**RAW DATA:**
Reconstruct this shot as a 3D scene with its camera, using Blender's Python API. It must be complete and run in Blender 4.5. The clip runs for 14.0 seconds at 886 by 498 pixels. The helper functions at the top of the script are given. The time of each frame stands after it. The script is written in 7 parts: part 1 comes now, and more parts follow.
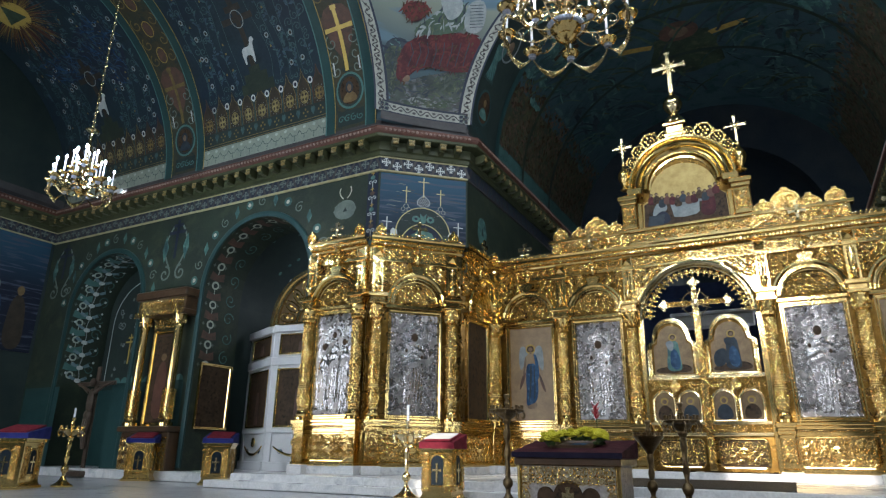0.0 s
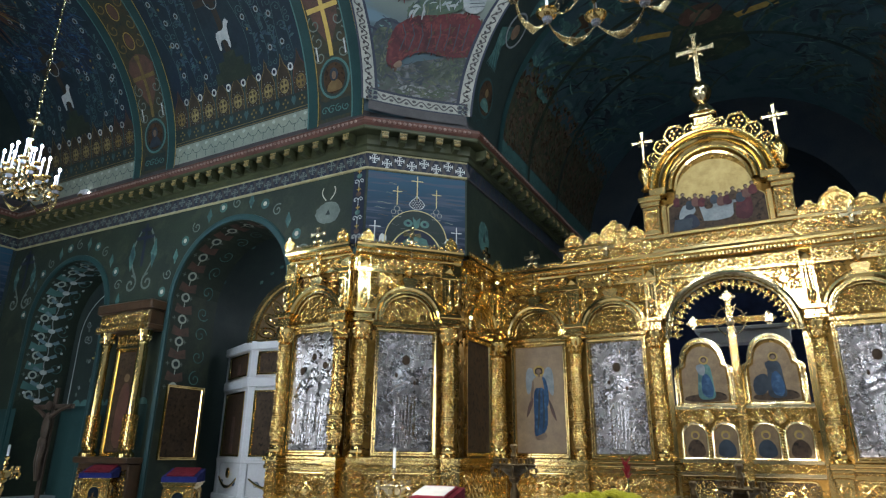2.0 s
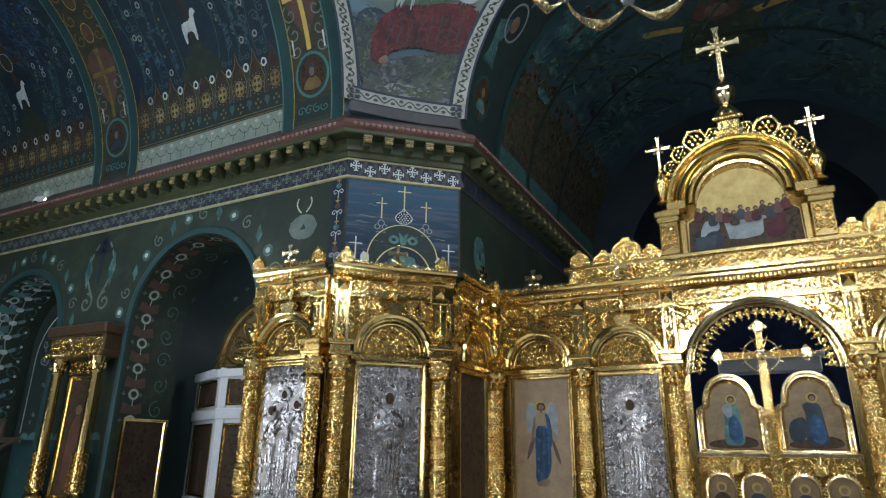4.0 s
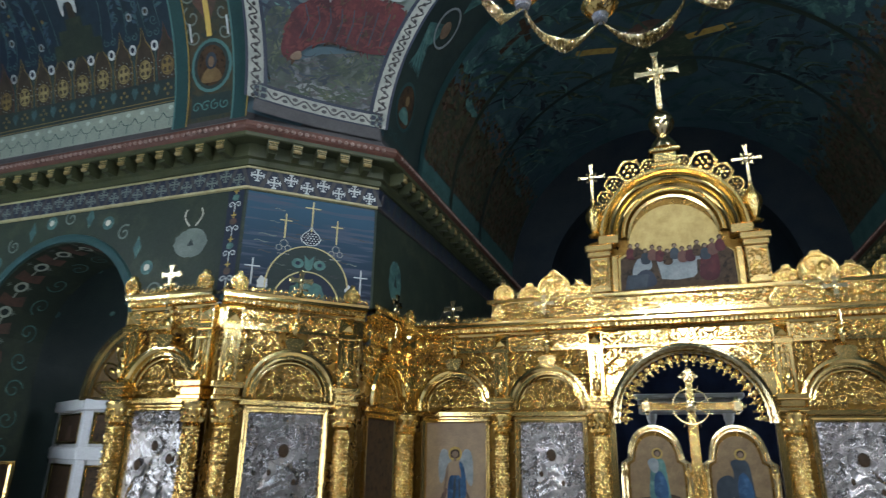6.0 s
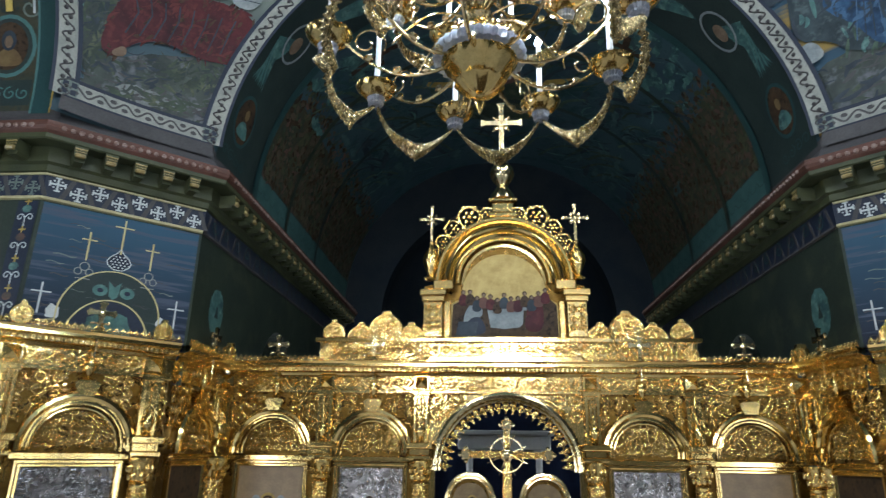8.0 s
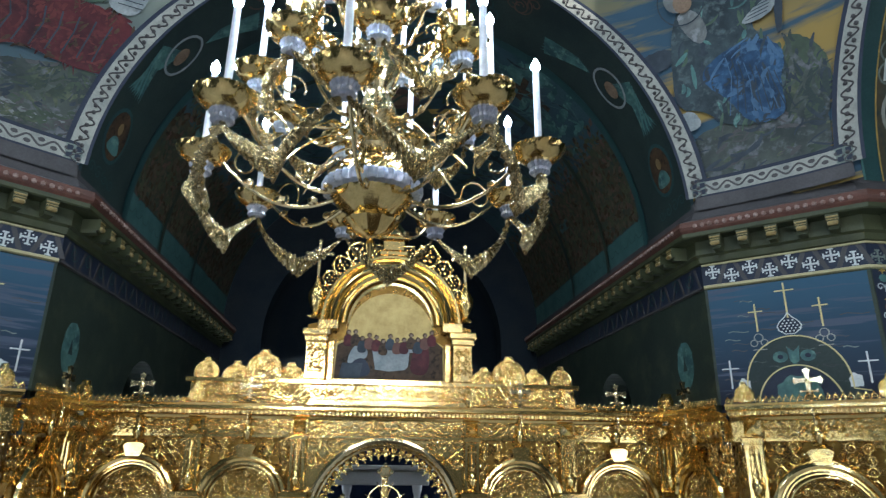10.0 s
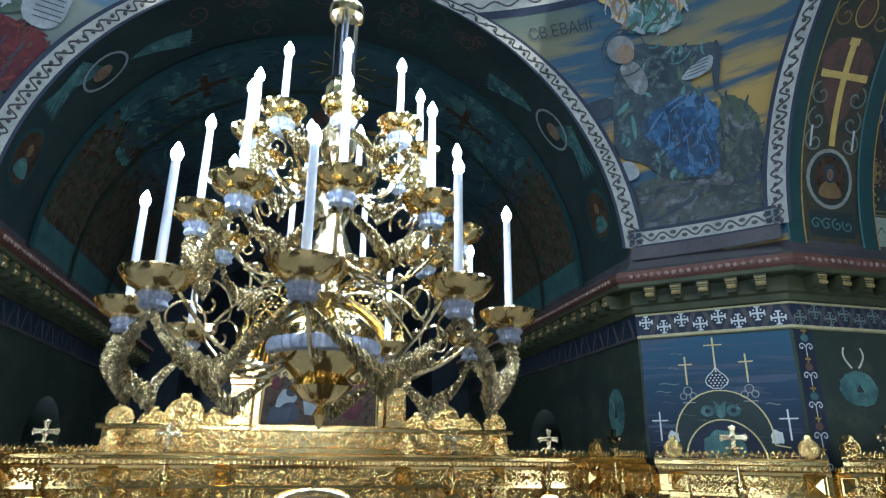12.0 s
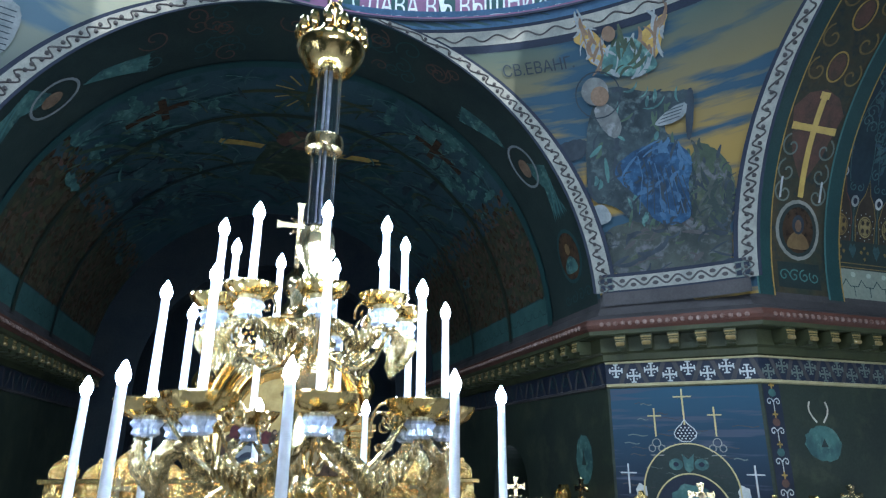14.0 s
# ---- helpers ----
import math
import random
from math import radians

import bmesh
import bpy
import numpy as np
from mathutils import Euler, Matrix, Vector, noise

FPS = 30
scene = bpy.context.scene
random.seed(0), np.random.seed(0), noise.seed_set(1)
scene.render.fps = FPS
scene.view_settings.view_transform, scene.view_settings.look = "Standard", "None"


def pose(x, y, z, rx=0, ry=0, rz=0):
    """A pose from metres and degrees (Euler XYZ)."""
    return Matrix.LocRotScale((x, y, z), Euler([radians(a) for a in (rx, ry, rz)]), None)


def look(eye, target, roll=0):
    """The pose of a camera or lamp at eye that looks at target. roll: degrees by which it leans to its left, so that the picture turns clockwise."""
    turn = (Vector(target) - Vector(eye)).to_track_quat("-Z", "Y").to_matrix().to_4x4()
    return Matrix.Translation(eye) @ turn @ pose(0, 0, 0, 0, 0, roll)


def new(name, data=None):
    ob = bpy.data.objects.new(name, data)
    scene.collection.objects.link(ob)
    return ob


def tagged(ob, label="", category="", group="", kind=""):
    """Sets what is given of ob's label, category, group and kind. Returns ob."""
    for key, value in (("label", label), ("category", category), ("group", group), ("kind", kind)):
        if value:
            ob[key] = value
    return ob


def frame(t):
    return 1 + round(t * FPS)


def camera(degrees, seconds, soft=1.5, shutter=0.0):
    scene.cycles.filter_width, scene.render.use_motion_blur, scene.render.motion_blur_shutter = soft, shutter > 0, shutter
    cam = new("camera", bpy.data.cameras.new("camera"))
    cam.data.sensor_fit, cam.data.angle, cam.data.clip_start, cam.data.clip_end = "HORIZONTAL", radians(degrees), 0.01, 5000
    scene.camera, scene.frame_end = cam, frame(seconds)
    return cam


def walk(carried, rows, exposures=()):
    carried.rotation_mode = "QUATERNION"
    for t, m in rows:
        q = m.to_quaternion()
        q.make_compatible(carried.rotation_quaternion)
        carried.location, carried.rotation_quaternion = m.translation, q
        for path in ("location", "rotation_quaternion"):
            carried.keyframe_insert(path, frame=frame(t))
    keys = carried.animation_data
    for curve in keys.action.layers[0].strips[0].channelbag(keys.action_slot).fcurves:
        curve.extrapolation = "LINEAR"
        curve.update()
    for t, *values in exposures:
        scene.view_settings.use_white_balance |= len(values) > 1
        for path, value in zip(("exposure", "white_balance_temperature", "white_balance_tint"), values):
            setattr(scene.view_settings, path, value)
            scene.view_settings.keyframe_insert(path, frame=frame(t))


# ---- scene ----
cam = camera(70.6, 14.0, soft=1.2, shutter=0.5)
METRES, EYE, TILT, LEAN, TURN = 8.0, 0.75, 18.0, -0.7, 28.0
ROWS = [
    (0.0, 0.0, 0.0, 0.0, 0.0, 0.0, -0.0),
    (0.5, 0.0041, 0.0598, 0.0035, 0.06, 0.01, 0.01),
    (1.0, 0.0075, 0.1214, 0.0082, 0.08, 0.05, 0.02),
    (1.5, 0.0122, 0.1764, 0.0136, 0.15, 0.05, 0.03),
    (2.0, 0.0158, 0.2334, 0.0206, 0.18, 0.06, 0.04),
    (2.5, 0.0183, 0.2832, 0.0298, 0.21, 0.05, 0.04),
    (5.0, 0.0273, 0.5191, 0.0972, -2.32, 0.09, -0.9),
    (5.5, 0.0281, 0.5567, 0.1121, -4.63, 0.12, -1.67),
    (6.0, 0.0299, 0.5899, 0.1297, -8.11, 0.23, -2.82),
    (6.5, 0.0307, 0.6076, 0.1476, -12.23, 0.46, -4.14),
    (7.0, 0.0311, 0.6165, 0.1714, -16.43, 0.72, -5.45),
    (7.5, 0.0324, 0.6214, 0.1932, -19.89, 1.04, -6.48),
    (8.0, 0.033, 0.628, 0.2172, -23.08, 1.4, -7.42),
    (8.5, 0.0344, 0.6343, 0.2396, -25.82, 1.74, -8.19),
    (9.0, 0.0352, 0.6397, 0.2634, -28.55, 2.1, -8.95),
    (11.5, 0.0255, 0.683, 0.3713, -38.52, 3.81, -11.46),
    (12.0, 0.0221, 0.6974, 0.3931, -39.87, 4.05, -11.78),
    (12.5, 0.0184, 0.7122, 0.4132, -40.85, 4.23, -12.0),
    (13.0, 0.0161, 0.7256, 0.4363, -41.75, 4.37, -12.2),
    (13.5, 0.0163, 0.7341, 0.4588, -42.58, 4.51, -12.37),
    (14.0, 0.0167, 0.742, 0.4833, -43.43, 4.66, -12.55),
]
walk(cam, [(t, pose(1.42, 0, EYE, TILT, LEAN, TURN) @ pose(METRES * x, METRES * y, METRES * z, 90 + pitch, roll, yaw)) for t, x, y, z, yaw, pitch, roll in ROWS],
     ((0.0, 0.2, 6550, 11), (9.0, 0.2, 6500, 10), (11.5, 0.14, 5700, 9), (14.0, 0.27, 5650, 9)))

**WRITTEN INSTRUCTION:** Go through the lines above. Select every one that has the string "camera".

**ANSWER IN FULL:**
Reconstruct this shot as a 3D scene with its camera, using Blender's Python API. It must be complete and run in Blender 4.5. The clip runs for 14.0 seconds at 886 by 498 pixels. The helper functions at the top of the script are given. The time of each frame stands after it. The script is written in 7 parts: part 1 comes now, and more parts follow.
    """The pose of a camera or lamp at eye that looks at target. roll: degrees by which it leans to its left, so that the picture turns clockwise."""
def camera(degrees, seconds, soft=1.5, shutter=0.0):
    cam = new("camera", bpy.data.cameras.new("camera"))
    scene.camera, scene.frame_end = cam, frame(seconds)
cam = camera(70.6, 14.0, soft=1.2, shutter=0.5)